- **EXERCISE DETAILS**
Set down exactly the lines from the one with "Continue the Blender" to the one with "bm.faces.new((vs[2][i], vs[2][j], vs[3][j], vs[3][i]))", both included, and no line outside that range.

- **SUPPLIED MATERIAL**
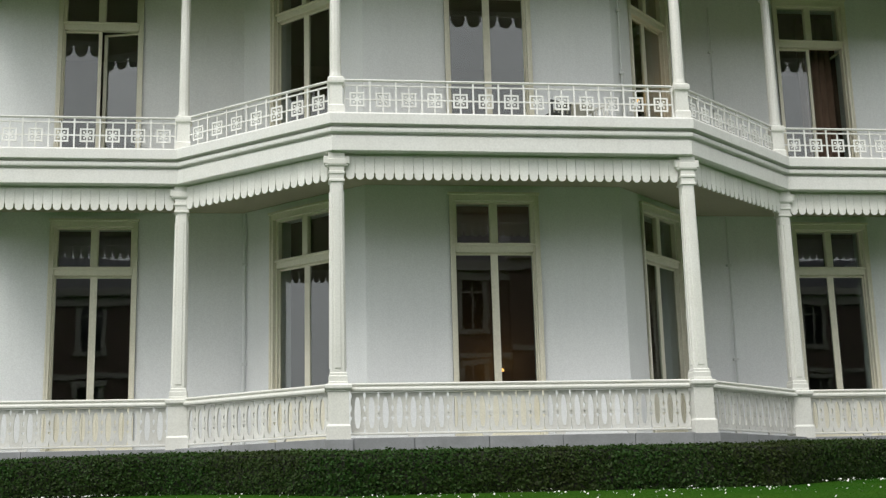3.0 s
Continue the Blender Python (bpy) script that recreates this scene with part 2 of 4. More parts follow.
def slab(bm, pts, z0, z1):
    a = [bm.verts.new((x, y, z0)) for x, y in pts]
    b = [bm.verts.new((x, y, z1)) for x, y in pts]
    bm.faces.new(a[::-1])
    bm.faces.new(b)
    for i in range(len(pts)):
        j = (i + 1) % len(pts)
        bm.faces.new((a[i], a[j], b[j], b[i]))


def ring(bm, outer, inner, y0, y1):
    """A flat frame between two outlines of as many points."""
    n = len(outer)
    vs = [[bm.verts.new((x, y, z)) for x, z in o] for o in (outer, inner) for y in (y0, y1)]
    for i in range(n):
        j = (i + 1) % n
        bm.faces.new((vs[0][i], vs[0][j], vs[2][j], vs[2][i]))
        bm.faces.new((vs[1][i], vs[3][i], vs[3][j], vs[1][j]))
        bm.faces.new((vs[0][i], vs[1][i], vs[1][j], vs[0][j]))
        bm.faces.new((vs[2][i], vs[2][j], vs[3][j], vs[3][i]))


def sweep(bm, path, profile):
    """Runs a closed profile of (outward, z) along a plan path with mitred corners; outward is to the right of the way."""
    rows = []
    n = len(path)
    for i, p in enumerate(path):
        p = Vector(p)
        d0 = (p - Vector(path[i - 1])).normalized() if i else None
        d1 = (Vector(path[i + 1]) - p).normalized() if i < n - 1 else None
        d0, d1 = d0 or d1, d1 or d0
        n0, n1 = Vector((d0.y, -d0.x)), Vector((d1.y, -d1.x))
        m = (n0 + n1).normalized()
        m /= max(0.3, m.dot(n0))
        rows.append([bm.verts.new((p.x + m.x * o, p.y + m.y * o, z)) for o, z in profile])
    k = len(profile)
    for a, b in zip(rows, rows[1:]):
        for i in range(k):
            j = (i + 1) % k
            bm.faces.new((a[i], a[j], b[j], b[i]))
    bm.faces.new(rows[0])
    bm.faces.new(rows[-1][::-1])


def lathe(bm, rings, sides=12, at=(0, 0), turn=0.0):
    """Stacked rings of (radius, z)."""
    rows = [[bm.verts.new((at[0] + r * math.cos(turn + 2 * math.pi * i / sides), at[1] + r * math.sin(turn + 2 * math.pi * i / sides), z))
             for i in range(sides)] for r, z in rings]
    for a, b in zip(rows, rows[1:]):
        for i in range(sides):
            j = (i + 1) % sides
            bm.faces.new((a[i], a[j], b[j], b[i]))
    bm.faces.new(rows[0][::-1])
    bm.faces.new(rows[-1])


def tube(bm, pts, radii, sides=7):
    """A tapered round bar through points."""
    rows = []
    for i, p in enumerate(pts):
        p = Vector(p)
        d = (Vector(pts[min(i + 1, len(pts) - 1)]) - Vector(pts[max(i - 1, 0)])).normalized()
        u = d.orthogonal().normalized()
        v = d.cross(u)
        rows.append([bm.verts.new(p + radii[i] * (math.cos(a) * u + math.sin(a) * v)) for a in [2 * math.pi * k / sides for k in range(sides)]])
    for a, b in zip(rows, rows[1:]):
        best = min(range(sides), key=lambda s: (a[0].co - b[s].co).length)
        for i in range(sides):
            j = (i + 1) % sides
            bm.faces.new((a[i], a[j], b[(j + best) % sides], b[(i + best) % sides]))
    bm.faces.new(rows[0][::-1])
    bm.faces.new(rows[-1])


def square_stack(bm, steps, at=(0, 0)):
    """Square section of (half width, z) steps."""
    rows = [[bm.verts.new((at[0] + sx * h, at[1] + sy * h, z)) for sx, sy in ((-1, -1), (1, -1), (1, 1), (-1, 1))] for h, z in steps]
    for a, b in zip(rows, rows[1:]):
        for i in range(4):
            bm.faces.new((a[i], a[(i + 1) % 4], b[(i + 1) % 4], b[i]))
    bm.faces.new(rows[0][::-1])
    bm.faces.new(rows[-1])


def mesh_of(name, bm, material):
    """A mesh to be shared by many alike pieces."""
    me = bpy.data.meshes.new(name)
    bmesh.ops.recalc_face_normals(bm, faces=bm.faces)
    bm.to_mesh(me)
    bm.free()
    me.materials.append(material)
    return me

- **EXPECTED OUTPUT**
Continue the Blender Python (bpy) script that recreates this scene with part 2 of 4. More parts follow.
def slab(bm, pts, z0, z1):
    a = [bm.verts.new((x, y, z0)) for x, y in pts]
    b = [bm.verts.new((x, y, z1)) for x, y in pts]
    bm.faces.new(a[::-1])
    bm.faces.new(b)
    for i in range(len(pts)):
        j = (i + 1) % len(pts)
        bm.faces.new((a[i], a[j], b[j], b[i]))


def ring(bm, outer, inner, y0, y1):
    """A flat frame between two outlines of as many points."""
    n = len(outer)
    vs = [[bm.verts.new((x, y, z)) for x, z in o] for o in (outer, inner) for y in (y0, y1)]
    for i in range(n):
        j = (i + 1) % n
        bm.faces.new((vs[0][i], vs[0][j], vs[2][j], vs[2][i]))
        bm.faces.new((vs[1][i], vs[3][i], vs[3][j], vs[1][j]))
        bm.faces.new((vs[0][i], vs[1][i], vs[1][j], vs[0][j]))
        bm.faces.new((vs[2][i], vs[2][j], vs[3][j], vs[3][i]))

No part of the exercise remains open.